** start Data lines **

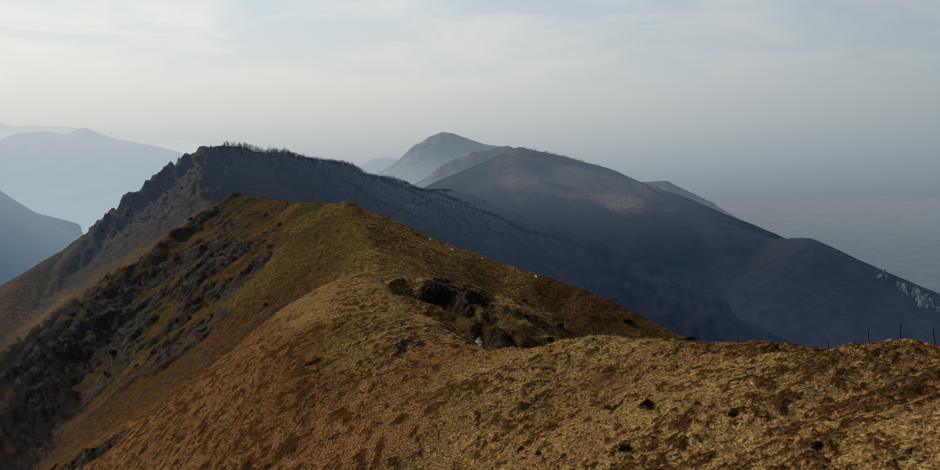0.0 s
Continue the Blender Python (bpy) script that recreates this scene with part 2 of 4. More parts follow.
def distance_material(name, dark, light, haze_glow, scale, low_air=None, span=(0, 1), axis="Z", top=None, pasture=None, deep=None):
    """Far hills: woods and pasture, with haze painted over them as emission.
    low_air: the haze colour at the far end of span, along one axis. top: (height, colour) of open ground or snow near
    the summit."""
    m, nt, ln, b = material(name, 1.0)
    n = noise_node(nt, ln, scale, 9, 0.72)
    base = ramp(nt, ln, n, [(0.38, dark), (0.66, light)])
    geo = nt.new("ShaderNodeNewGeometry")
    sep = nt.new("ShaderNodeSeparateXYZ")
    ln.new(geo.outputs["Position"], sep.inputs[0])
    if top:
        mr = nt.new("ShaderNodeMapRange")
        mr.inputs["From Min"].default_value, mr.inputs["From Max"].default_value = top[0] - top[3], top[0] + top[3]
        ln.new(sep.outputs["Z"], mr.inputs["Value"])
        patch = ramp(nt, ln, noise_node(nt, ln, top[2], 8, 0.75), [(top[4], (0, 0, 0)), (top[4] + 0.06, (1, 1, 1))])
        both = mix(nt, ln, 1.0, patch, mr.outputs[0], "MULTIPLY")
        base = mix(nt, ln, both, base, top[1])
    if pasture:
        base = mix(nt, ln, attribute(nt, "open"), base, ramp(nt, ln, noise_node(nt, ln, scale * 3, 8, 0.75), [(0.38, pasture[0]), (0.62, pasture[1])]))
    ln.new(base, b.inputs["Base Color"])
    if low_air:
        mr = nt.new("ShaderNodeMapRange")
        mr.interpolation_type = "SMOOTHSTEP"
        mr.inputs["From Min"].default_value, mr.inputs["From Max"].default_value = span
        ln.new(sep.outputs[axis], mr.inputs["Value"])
        glow = mix(nt, ln, mr.outputs[0], haze_glow, low_air)
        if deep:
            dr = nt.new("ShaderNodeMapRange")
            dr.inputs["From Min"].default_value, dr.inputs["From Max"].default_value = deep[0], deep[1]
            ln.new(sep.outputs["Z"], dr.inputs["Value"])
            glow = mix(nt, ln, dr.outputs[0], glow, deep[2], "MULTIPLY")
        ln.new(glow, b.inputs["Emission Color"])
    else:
        b.inputs["Emission Color"].default_value = (*haze_glow, 1)
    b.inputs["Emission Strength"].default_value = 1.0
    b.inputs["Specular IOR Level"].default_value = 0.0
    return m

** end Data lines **

- Task -
Transcribe the whole listing exactly. Pictures are excluded.

- Answer for the task -
0.0 s
Continue the Blender Python (bpy) script that recreates this scene with part 2 of 4. More parts follow.
def distance_material(name, dark, light, haze_glow, scale, low_air=None, span=(0, 1), axis="Z", top=None, pasture=None, deep=None):
    """Far hills: woods and pasture, with haze painted over them as emission.
    low_air: the haze colour at the far end of span, along one axis. top: (height, colour) of open ground or snow near
    the summit."""
    m, nt, ln, b = material(name, 1.0)
    n = noise_node(nt, ln, scale, 9, 0.72)
    base = ramp(nt, ln, n, [(0.38, dark), (0.66, light)])
    geo = nt.new("ShaderNodeNewGeometry")
    sep = nt.new("ShaderNodeSeparateXYZ")
    ln.new(geo.outputs["Position"], sep.inputs[0])
    if top:
        mr = nt.new("ShaderNodeMapRange")
        mr.inputs["From Min"].default_value, mr.inputs["From Max"].default_value = top[0] - top[3], top[0] + top[3]
        ln.new(sep.outputs["Z"], mr.inputs["Value"])
        patch = ramp(nt, ln, noise_node(nt, ln, top[2], 8, 0.75), [(top[4], (0, 0, 0)), (top[4] + 0.06, (1, 1, 1))])
        both = mix(nt, ln, 1.0, patch, mr.outputs[0], "MULTIPLY")
        base = mix(nt, ln, both, base, top[1])
    if pasture:
        base = mix(nt, ln, attribute(nt, "open"), base, ramp(nt, ln, noise_node(nt, ln, scale * 3, 8, 0.75), [(0.38, pasture[0]), (0.62, pasture[1])]))
    ln.new(base, b.inputs["Base Color"])
    if low_air:
        mr = nt.new("ShaderNodeMapRange")
        mr.interpolation_type = "SMOOTHSTEP"
        mr.inputs["From Min"].default_value, mr.inputs["From Max"].default_value = span
        ln.new(sep.outputs[axis], mr.inputs["Value"])
        glow = mix(nt, ln, mr.outputs[0], haze_glow, low_air)
        if deep:
            dr = nt.new("ShaderNodeMapRange")
            dr.inputs["From Min"].default_value, dr.inputs["From Max"].default_value = deep[0], deep[1]
            ln.new(sep.outputs["Z"], dr.inputs["Value"])
            glow = mix(nt, ln, dr.outputs[0], glow, deep[2], "MULTIPLY")
        ln.new(glow, b.inputs["Emission Color"])
    else:
        b.inputs["Emission Color"].default_value = (*haze_glow, 1)
    b.inputs["Emission Strength"].default_value = 1.0
    b.inputs["Specular IOR Level"].default_value = 0.0
    return m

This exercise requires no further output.